Forbes India 15th Anniversary Special

We have to move from 3G to 4G model, says HUL chairman Harish Manwani

Manwani says innovation needs to have both magic and logic

Shruti Venkatesh
Published: Jun 30, 2017 06:21:15 PM IST
Updated: Jun 30, 2017 06:30:27 PM IST

We have to move from 3G to 4G model, says HUL chairman Harish Manwani(Image: Danish Siddiqui/REUTERS)

In a fast changing world, where technology is both an opportunity and a challenge that disrupts established businesses and industries, there is need to reignite growth, but growth that is sustainable and responsible, says Harish Manwani, chairman, Hindustan Unilever Limited.

Manwani was addressing a packed house at the 84th annual general meeting on Friday evening in Mumbai.

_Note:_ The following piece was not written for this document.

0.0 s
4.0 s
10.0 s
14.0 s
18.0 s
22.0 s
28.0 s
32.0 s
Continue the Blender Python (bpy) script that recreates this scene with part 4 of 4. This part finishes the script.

A common question asked by shareholders related to the comments made by retail conglomerate Future Group’s CEO Kishore Biyani, who said that if the margins are not restored in absolute terms post the roll out of GST on July 1, 2017, then he will have to restrict retail space and market share of companies like HUL.

“These things are subject to conversations and negotiations. Our customers trust us and we are in conversation with them. But we don’t want to comment specifically on what was said,” says Manwani, adding that the company is all set for the GST rollout.

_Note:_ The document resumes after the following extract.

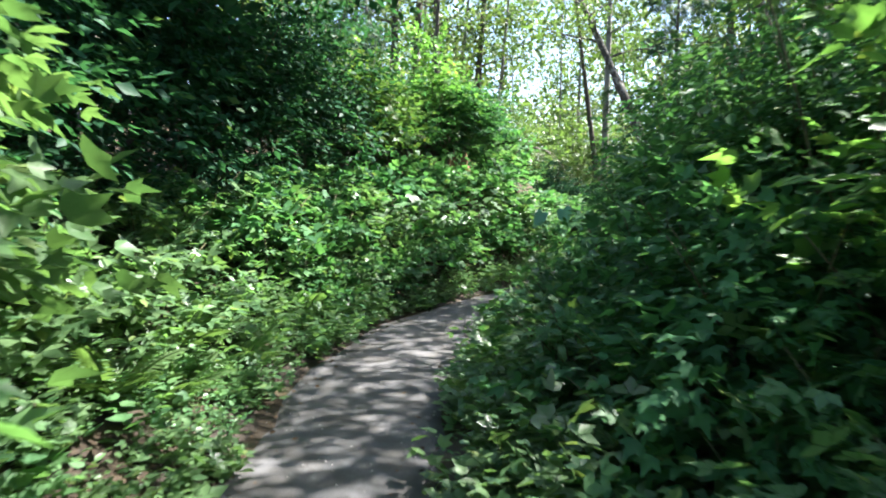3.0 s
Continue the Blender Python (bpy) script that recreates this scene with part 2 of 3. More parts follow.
def build_verge(name, side, wide, seed):
    """Bare trodden soil along one edge of the path: it laps over the gravel unevenly and runs out under the plants."""
    rng = np.random.default_rng(seed)
    cols, verts = 6, []
    for i, (p, s) in enumerate(zip(PATH, SIDE)):
        inner = HALF + wide[i] - 0.09 + 0.06 * math.sin(i * 0.33 + seed) + 0.05 * math.sin(i * 0.91 + 2 * seed) + rng.normal(0, 0.025)
        outer = inner + 0.34 + 0.08 * math.sin(i * 0.47 + seed)
        for j in range(cols):
            u = j / (cols - 1)
            d = side * (inner + (outer - inner) * u)
            x, y = p[0] + s[0] * d, p[1] + s[1] * d
            rise = (-0.012, 0.012, 0.03, 0.032, 0.02, -0.04)[j] + rng.normal(0, 0.006)
            verts.append((x, y, max(p[2] + rise, gz(x, y) + rise) if 0 < j < cols - 1 else (p[2] - 0.004 if j == 0 else gz(x, y) - 0.05)))
    ob = mesh_object(name, verts, grid_faces(len(PATH), cols), SOIL, None, True)
    return tagged(ob, "bare brown soil along the edge of the gravel path", "ground", "", "structure")


build_ground()
build_path()
build_verge("trim_left", -1, WIDER_L, 7)
build_verge("trim_right", 1, WIDER, 8)

# ---------------------------------------------------------------- leaves and stems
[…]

On the threat posed by Patanjali and the quality of its products, Manwani said, “We don’t comment on competitors. Having said that, our standards are that whatever is there in the market, we have to outperform it and offer best product and best value.” 

Patanjali clocked a turnover of Rs 10,561 crore in the fiscal year ended March 31, 2017, according to Baba Ramdev, who announced this at a press conference in May this year.

Offering his views on ‘Reimagining business in changing times’, Manwani said that while India is well poised to be the fastest growing large economy in the world, it must address a two-fold challenge of employment and employability of the large young population.

To adapt to the changing world, business growth needs to be good for all – consumers, communities, economies and shareholders alike. The erstwhile shareholder driven model was focussed only on the 3G, i.e. growth that is consistent, competitive and profitable. “We have to move from the 3G model to 4G model, where the 4th G is responsible growth,” Manwani said.

This, he says, is possible by:
* Innovating for the future:
In order to avoid a ‘Kodak moment’ businesses need not just product innovation but innovation across their value chain. This requires companies to embrace technology and creativity and bring both magic and logic into their product experience and go-to-market models.

* Organising for growth:
Innovations for the changing world need to be underpinned by an organisational structure that fosters agility, connectivity and diversity.

* Developing talent and organisational capabilities:
To compete in this connected and networked world, companies need talent that is equipped with skills and capabilities required for the future.

* Growing responsibly:
A Unilever study conducted across five countries shows that a third of consumers are now buying brands they believe are doing social or environmental good. Thus organisations of the future need to be purpose-driven and values-led.